**THE REQUEST**: Print exactly the lines from the first one down to the line that contains "return link(name, bm, material, parent, label, smooth)", both included, and skip the pictures.
# START OF AVAILABLE RECORDS
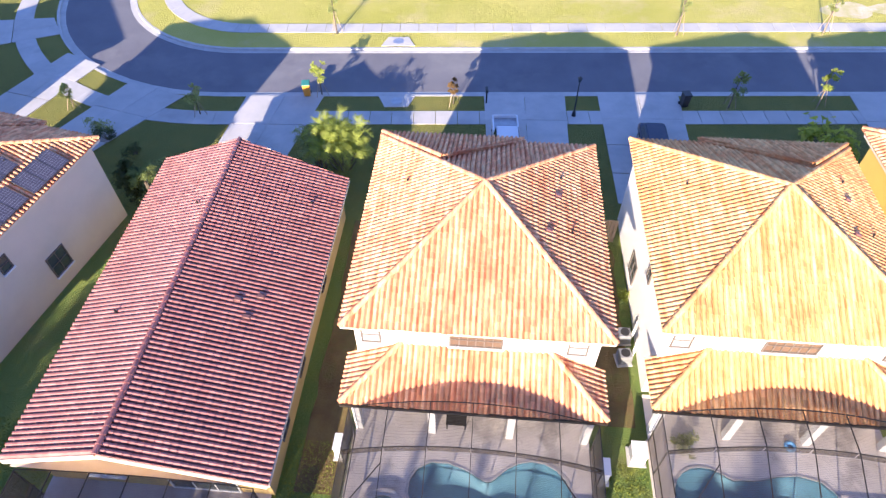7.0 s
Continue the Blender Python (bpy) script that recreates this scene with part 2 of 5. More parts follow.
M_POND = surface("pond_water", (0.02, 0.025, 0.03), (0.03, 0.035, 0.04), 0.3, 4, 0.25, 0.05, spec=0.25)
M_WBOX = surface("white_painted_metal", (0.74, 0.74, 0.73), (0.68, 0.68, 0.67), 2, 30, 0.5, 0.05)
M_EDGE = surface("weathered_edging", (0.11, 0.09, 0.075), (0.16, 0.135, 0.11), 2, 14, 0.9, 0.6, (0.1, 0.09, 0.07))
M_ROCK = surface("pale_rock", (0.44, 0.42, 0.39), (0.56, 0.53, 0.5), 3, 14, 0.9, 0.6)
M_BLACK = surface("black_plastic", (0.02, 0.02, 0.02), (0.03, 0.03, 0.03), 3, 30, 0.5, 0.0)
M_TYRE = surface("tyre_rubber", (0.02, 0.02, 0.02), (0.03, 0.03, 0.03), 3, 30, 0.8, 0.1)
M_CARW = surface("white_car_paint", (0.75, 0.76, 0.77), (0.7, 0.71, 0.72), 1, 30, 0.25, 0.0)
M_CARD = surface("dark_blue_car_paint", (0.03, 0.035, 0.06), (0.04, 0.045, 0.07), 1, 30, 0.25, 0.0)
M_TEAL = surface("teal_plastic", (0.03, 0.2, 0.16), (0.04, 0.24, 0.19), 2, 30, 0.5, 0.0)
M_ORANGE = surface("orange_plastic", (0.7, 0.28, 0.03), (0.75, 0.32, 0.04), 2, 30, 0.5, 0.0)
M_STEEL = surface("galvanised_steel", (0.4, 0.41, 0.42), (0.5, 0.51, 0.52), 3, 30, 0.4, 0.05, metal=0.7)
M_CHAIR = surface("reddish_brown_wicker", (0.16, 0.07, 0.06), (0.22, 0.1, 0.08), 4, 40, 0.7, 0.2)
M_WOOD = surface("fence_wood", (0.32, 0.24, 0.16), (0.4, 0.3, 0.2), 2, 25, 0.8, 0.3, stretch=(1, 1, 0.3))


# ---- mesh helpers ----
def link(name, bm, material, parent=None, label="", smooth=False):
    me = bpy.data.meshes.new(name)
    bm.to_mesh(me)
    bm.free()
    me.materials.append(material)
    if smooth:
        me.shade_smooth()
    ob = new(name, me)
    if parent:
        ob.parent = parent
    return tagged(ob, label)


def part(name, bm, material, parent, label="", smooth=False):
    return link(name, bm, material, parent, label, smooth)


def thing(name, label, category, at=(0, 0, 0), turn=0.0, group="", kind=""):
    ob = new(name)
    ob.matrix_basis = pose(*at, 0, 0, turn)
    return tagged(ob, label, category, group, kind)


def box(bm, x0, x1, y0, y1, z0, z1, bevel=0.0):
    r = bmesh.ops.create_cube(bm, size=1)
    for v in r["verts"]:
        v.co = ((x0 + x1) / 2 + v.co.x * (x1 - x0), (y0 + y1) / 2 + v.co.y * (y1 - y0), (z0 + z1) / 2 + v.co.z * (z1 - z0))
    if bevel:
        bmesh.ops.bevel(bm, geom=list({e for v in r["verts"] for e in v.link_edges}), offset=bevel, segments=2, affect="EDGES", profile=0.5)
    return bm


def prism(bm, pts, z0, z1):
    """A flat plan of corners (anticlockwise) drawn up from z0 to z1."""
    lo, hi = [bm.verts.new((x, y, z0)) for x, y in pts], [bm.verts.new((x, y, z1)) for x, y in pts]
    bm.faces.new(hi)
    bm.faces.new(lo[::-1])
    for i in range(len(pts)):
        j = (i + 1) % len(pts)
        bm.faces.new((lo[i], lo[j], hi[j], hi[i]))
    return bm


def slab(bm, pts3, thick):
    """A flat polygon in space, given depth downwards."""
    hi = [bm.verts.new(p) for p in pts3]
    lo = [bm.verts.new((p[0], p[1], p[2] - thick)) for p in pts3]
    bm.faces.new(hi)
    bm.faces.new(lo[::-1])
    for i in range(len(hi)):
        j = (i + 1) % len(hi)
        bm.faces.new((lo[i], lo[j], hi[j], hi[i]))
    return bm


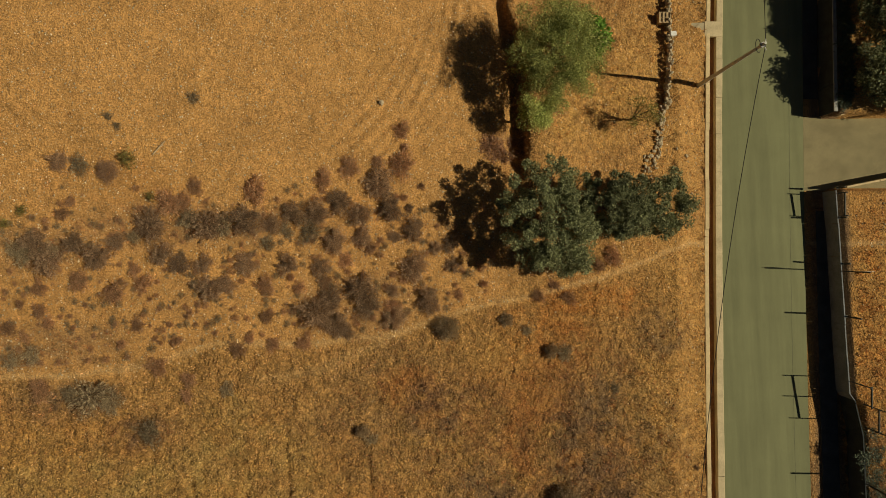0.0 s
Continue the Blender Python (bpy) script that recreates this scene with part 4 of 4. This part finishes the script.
# END OF AVAILABLE RECORDS
**EXPECTED ANSWER**:
7.0 s
Continue the Blender Python (bpy) script that recreates this scene with part 2 of 5. More parts follow.
M_POND = surface("pond_water", (0.02, 0.025, 0.03), (0.03, 0.035, 0.04), 0.3, 4, 0.25, 0.05, spec=0.25)
M_WBOX = surface("white_painted_metal", (0.74, 0.74, 0.73), (0.68, 0.68, 0.67), 2, 30, 0.5, 0.05)
M_EDGE = surface("weathered_edging", (0.11, 0.09, 0.075), (0.16, 0.135, 0.11), 2, 14, 0.9, 0.6, (0.1, 0.09, 0.07))
M_ROCK = surface("pale_rock", (0.44, 0.42, 0.39), (0.56, 0.53, 0.5), 3, 14, 0.9, 0.6)
M_BLACK = surface("black_plastic", (0.02, 0.02, 0.02), (0.03, 0.03, 0.03), 3, 30, 0.5, 0.0)
M_TYRE = surface("tyre_rubber", (0.02, 0.02, 0.02), (0.03, 0.03, 0.03), 3, 30, 0.8, 0.1)
M_CARW = surface("white_car_paint", (0.75, 0.76, 0.77), (0.7, 0.71, 0.72), 1, 30, 0.25, 0.0)
M_CARD = surface("dark_blue_car_paint", (0.03, 0.035, 0.06), (0.04, 0.045, 0.07), 1, 30, 0.25, 0.0)
M_TEAL = surface("teal_plastic", (0.03, 0.2, 0.16), (0.04, 0.24, 0.19), 2, 30, 0.5, 0.0)
M_ORANGE = surface("orange_plastic", (0.7, 0.28, 0.03), (0.75, 0.32, 0.04), 2, 30, 0.5, 0.0)
M_STEEL = surface("galvanised_steel", (0.4, 0.41, 0.42), (0.5, 0.51, 0.52), 3, 30, 0.4, 0.05, metal=0.7)
M_CHAIR = surface("reddish_brown_wicker", (0.16, 0.07, 0.06), (0.22, 0.1, 0.08), 4, 40, 0.7, 0.2)
M_WOOD = surface("fence_wood", (0.32, 0.24, 0.16), (0.4, 0.3, 0.2), 2, 25, 0.8, 0.3, stretch=(1, 1, 0.3))


# ---- mesh helpers ----
def link(name, bm, material, parent=None, label="", smooth=False):
    me = bpy.data.meshes.new(name)
    bm.to_mesh(me)
    bm.free()
    me.materials.append(material)
    if smooth:
        me.shade_smooth()
    ob = new(name, me)
    if parent:
        ob.parent = parent
    return tagged(ob, label)


def part(name, bm, material, parent, label="", smooth=False):
    return link(name, bm, material, parent, label, smooth)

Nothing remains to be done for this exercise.